The Good Friday Agreement set up North-South ministerial bodies linking the governments in Dublin and Belfast, to promote economic and social cooperation, which it was felt would benefit both economies. The Cross Border Centre's intention is to provide research that can feed into their work. The administrative offices for the North-South bodies are under the same roof as the centre, although on the other side of a solid brick wall.

Armagh, seat of St Patrick and thus arguably Ireland's historic centre, was chosen not just because of its geographical position, midway between Dublin and Belfast, but because Queen's had space to offer on its existing campus.

As well as its cross-border parent organisations, the centre's board comprises members from a range of other public service and education institutions, including the Institute for Public Health in Ireland, the University of Ulster, the Centre for Community and Adult Education at the National University of Ireland, Maynooth, and Dundalk Institute of Technology.

The centre's director, and one of its creators, is Andy Pollak, religion and education correspondent for the Irish Times on secondment. He says it was inspired by a desire for a worker's education college like Ruskin College in Oxford.

His family history helps explain the centre's aims. His father, a Czechoslovakian Jew and former communist, arrived as a stateless person in solidly Protestant Ballymena, in County Antrim, in what is now Ian Paisley's constituency, after having fled Prague pursued by the secret police. He had married a Ballymena woman when she was in Prague teaching English. The pair moved to London in 1949 when the young Andy was one year old. Pollak senior, also a journalist, wrote for German-language newspapers. Every summer, Pollak junior was sent to stay with his maternal grandparents.

"That was the root of my passionate attachment to this place," Pollak says. He identifies completely, he says, with his Irish antecedents. But he is an oddity in Northern Ireland in that he is a European by instinct and very conscious of confused identities.

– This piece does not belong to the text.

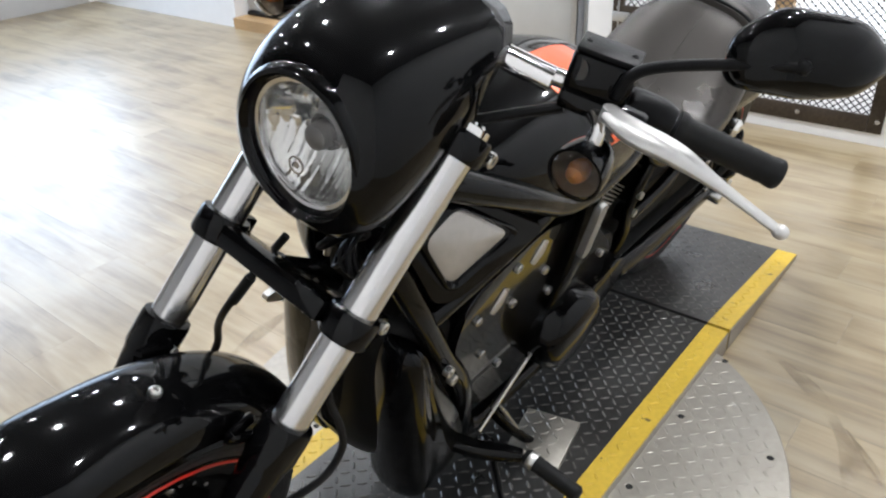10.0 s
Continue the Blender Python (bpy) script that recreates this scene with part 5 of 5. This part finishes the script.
# screws on small cast bosses
for x, y, z in ((-0.037, -0.145, 0.508), (0.020, -0.145, 0.550), (0.108, -0.145, 0.586), (0.138, -0.145, 0.550), (0.130, -0.145, 0.487), (-0.255, -0.145, 0.442), (-0.300, -0.145, 0.352), (0.19, -0.145, 0.40), (0.235, -0.14, 0.44)):
    bm = bmesh.new()
    lathe(bm, [(0.017, 0.07), (0.015, 0.004), (0.012, 0.0), (0.0, 0.0)], (x, y, z), (0, 1, 0), 16)
    bpart("screw_boss", bm, ENGINE, engine)
    bolts(engine, [(x, y - 0.001, z)], (0, -1, 0), 0.0085)
# small gloss bracket that carries three of the screws
bm = bmesh.new()
prism(bm, rounded([(0.098, 0.604), (0.128, 0.596), (0.156, 0.556), (0.146, 0.474), (0.118, 0.476), (0.112, 0.540)], 0.010, 4), -0.143, -0.110, 0.004)
bpart("screw_bracket", bm, GLOSS, engine, "gloss black bracket between the cylinders")
for r in (0.0225, 0.015):
    bm = bmesh.new()
    lathe(bm, [(r, 0.0), (r, 0.0012), (r - 0.0022, 0.0016), (r - 0.0022, 0.0)], (-0.055, -0.2632, 0.40), (0, -1, 0), 32, False)
    bpart("cap_ring", bm, COPPER, engine, "reddish turned ring")
# sensor bracket and lead by the front header
bm = bmesh.new()
prism(bm, rounded([(0.322, 0.562), (0.333, 0.580), (0.343, 0.576), (0.338, 0.562), (0.330, 0.552)], 0.003, 3), -0.150, -0.140, 0.002)
bpart("sensor_bracket", bm, STEEL, engine, "small bare metal bracket")
bm = bmesh.new()
sweep(bm, [(0.335, -0.145, 0.575), (0.300, -0.150, 0.545), (0.262, -0.150, 0.515), (0.240, -0.140, 0.490)], 0.0032, 8, 6)
bpart("sensor_lead", bm, DARK, engine, "black sensor lead")
bm = bmesh.new()
rod(bm, (0.235, -0.150, 0.500), (0.318, -0.152, 0.560), 0.0022, 8)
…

When it was time for university, Pollak considered Trinity College, Dublin, but the need for a UK grant led him to the University of Sussex. From there, he went fleetingly to Paris, but the Northern Ireland turbulence was an inevitable lure for an aspiring journalist. Pollak moved to Belfast to work partly for the BBC and partly for Fortnight , a magazine revered by other journalists as a reliable record of the traumatic events.

He added his own cross-border dimension when he married Doireann Ni Bhriain, an arts producer and broadcaster and moved to the south.

Pollak had already dipped his toe outside journalism before his current secondment, taking time off in the early 1990s to coordinate the Opshal Commission, a European investigation that concluded that no progress could come without constitutional politicians talking to the paramilitary organisations' political fronts - Sinn Fein and the Loyalist groups. He returned to the Irish Times in 1993, a year before secret meetings between John Hume of the Social Democratic and Labour Party and Gerry Adams of Sinn Fein produced the first IRA ceasefire.

That his maternal family was Unionist gives him an edge in the Unionist community - and it is the fears of that community that the Cross Border Centre understands need to be addressed urgently. Nationalists instinctively like cross-border cooperation.

Pollak wants the centre, as he put it in a recent lecture, "to suggest to non-nationalists and Unionists in particular, that such cooperation can also be in their interests and that the North-South strand of the Good Friday Agreement is not some terrible stalking horse inevitably leading towards a united Ireland, but a sensible, practical element - which can be a benefit to everyone in Ireland and a threat to no one".

He continues: "I believe that the success of such cooperation, particularly in areas such as the Dutch-German and Danish-German borderlands, can help Unionists to understand that cooperation across contentious borders can be undertaken - without threatening the national identity or sovereignty of either side."

To date, the venture has organised an international conference, attracting delegates from 12 countries to look at issues ranging from policing in border areas to investment and technology. Speakers included the Irish president, Mary McAleese, who is from Northern Ireland, and the first and deputy first ministers of the Belfast executive, David Trimble and Seamus Mallon.

Funding has been provided for significant external research projects, most recently one looking at the need to coordinate development of telecoms technologies. Another involves further and higher education and the development of key skills, and a third covers mental health and approaches to health promotion and community and nutritional health development.

Other research includes projects looking at the networks evolving from EU-funded cross-border programmes and at public administration and the cooperation between local authorities on the border. A community project is assessing local history studies, inevitably contentious in the country of the potato famine. In-house, the centre has three research projects: one on North-South school, youth and teacher exchanges; another on whether the University for Industry can be transplanted from the UK into the republic; and the third on an evaluation of cross-border health links.

The centre is seeking funding beyond its Peace and Reconciliation grant. Pollak - whose future is uncertain because his secondment is limited - is sanguine. For himself, he is sure that a new option will come along. "I concentrate on the project in hand always." For the centre, he is equally optimistic. Research projects good enough to merit support have far outstripped available cash. The centre, he is sure, will survive.

"That has got to be good. It means that the next generation is not going to grow up with the crippling ignorance of what happens across the border that my generation and my parents' generation grew up with. We will know each other a bit better. The sense of dread will be much much less."